To be done ::
Return all lines where the word "part" can be found.

Recorded information ::
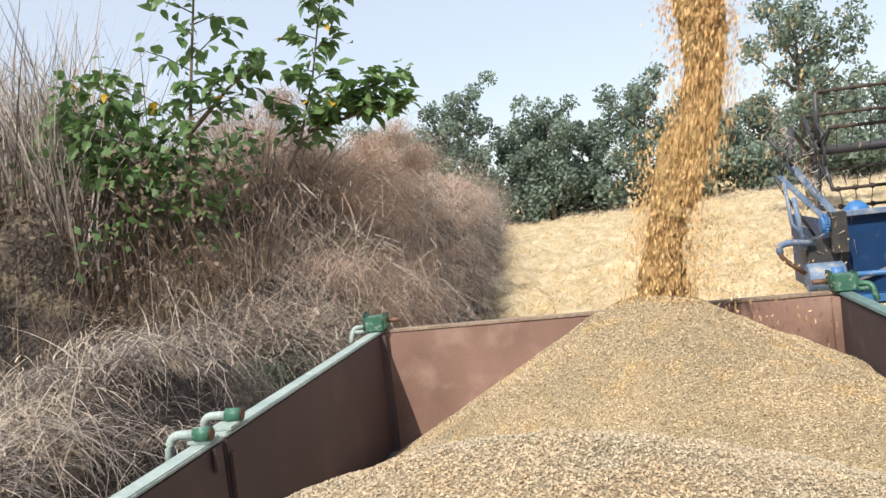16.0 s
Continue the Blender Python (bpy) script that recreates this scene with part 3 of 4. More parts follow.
    part("hood_stripe", boxes(((2.86, 1.172, 2.93), (3.5, 1.179, 2.945)), ((2.86, 1.172, 2.955), (3.5, 1.179, 2.965))), "cap", hv)
    part("engine_block", boxes(((2.72, 1.2, 2.27), (3.6, 1.42, 2.45)), ((2.90, 1.25, 2.45), (3.7, 1.5, 2.78))), "grease_shade", hv, bevel=0.02)
    part("lamp_pot", tubes(([(2.93, 1.16, 2.66), (2.93, 1.24, 2.66)], 0.065), sides=16), "grey", hv)
    part("lever", tubes((arc([(2.83, 1.12, 2.27), (2.84, 1.1, 2.47), (2.83, 1.1, 2.50), (3.2, 1.15, 2.53)], 4, 0.03), 0.012)), "grey", hv)
    part("exhaust_pipe", tubes((arc([(3.02, 1.1, 3.4), (2.90, 1.1, 3.05), (2.88, 1.1, 2.78), (2.98, 1.15, 2.70)], 5, 0.06), 0.014), ([(3.02, 1.12, 2.55), (3.03, 1.13, 2.9), (3.2, 1.2, 3.1)], 0.03)), "black", hv)
    # drive side: pulleys, belts, struts, panels
    for c, r, w, m in (((2.80, 1.55, 1.45), 0.23, 0.05, "blue"), ((2.98, 1.75, 1.50), 0.30, 0.04, "black"), ((3.20, 1.25, 1.90), 0.14, 0.05, "black")):
        rim = part("pulley", ring_tube(c, r, w * 0.55), m, hv)
        part("pulley_hub", tubes(([(c[0] - 0.05, c[1], c[2]), (c[0] + 0.05, c[1], c[2])], r * 0.22), sides=14), "black", rim)
        for k in range(5):
            a = k * math.tau / 5 + 0.4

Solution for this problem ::
Continue the Blender Python (bpy) script that recreates this scene with part 3 of 4. More parts follow.
    part("hood_stripe", boxes(((2.86, 1.172, 2.93), (3.5, 1.179, 2.945)), ((2.86, 1.172, 2.955), (3.5, 1.179, 2.965))), "cap", hv)
    part("engine_block", boxes(((2.72, 1.2, 2.27), (3.6, 1.42, 2.45)), ((2.90, 1.25, 2.45), (3.7, 1.5, 2.78))), "grease_shade", hv, bevel=0.02)
    part("lamp_pot", tubes(([(2.93, 1.16, 2.66), (2.93, 1.24, 2.66)], 0.065), sides=16), "grey", hv)
    part("lever", tubes((arc([(2.83, 1.12, 2.27), (2.84, 1.1, 2.47), (2.83, 1.1, 2.50), (3.2, 1.15, 2.53)], 4, 0.03), 0.012)), "grey", hv)
    part("exhaust_pipe", tubes((arc([(3.02, 1.1, 3.4), (2.90, 1.1, 3.05), (2.88, 1.1, 2.78), (2.98, 1.15, 2.70)], 5, 0.06), 0.014), ([(3.02, 1.12, 2.55), (3.03, 1.13, 2.9), (3.2, 1.2, 3.1)], 0.03)), "black", hv)
        rim = part("pulley", ring_tube(c, r, w * 0.55), m, hv)
        part("pulley_hub", tubes(([(c[0] - 0.05, c[1], c[2]), (c[0] + 0.05, c[1], c[2])], r * 0.22), sides=14), "black", rim)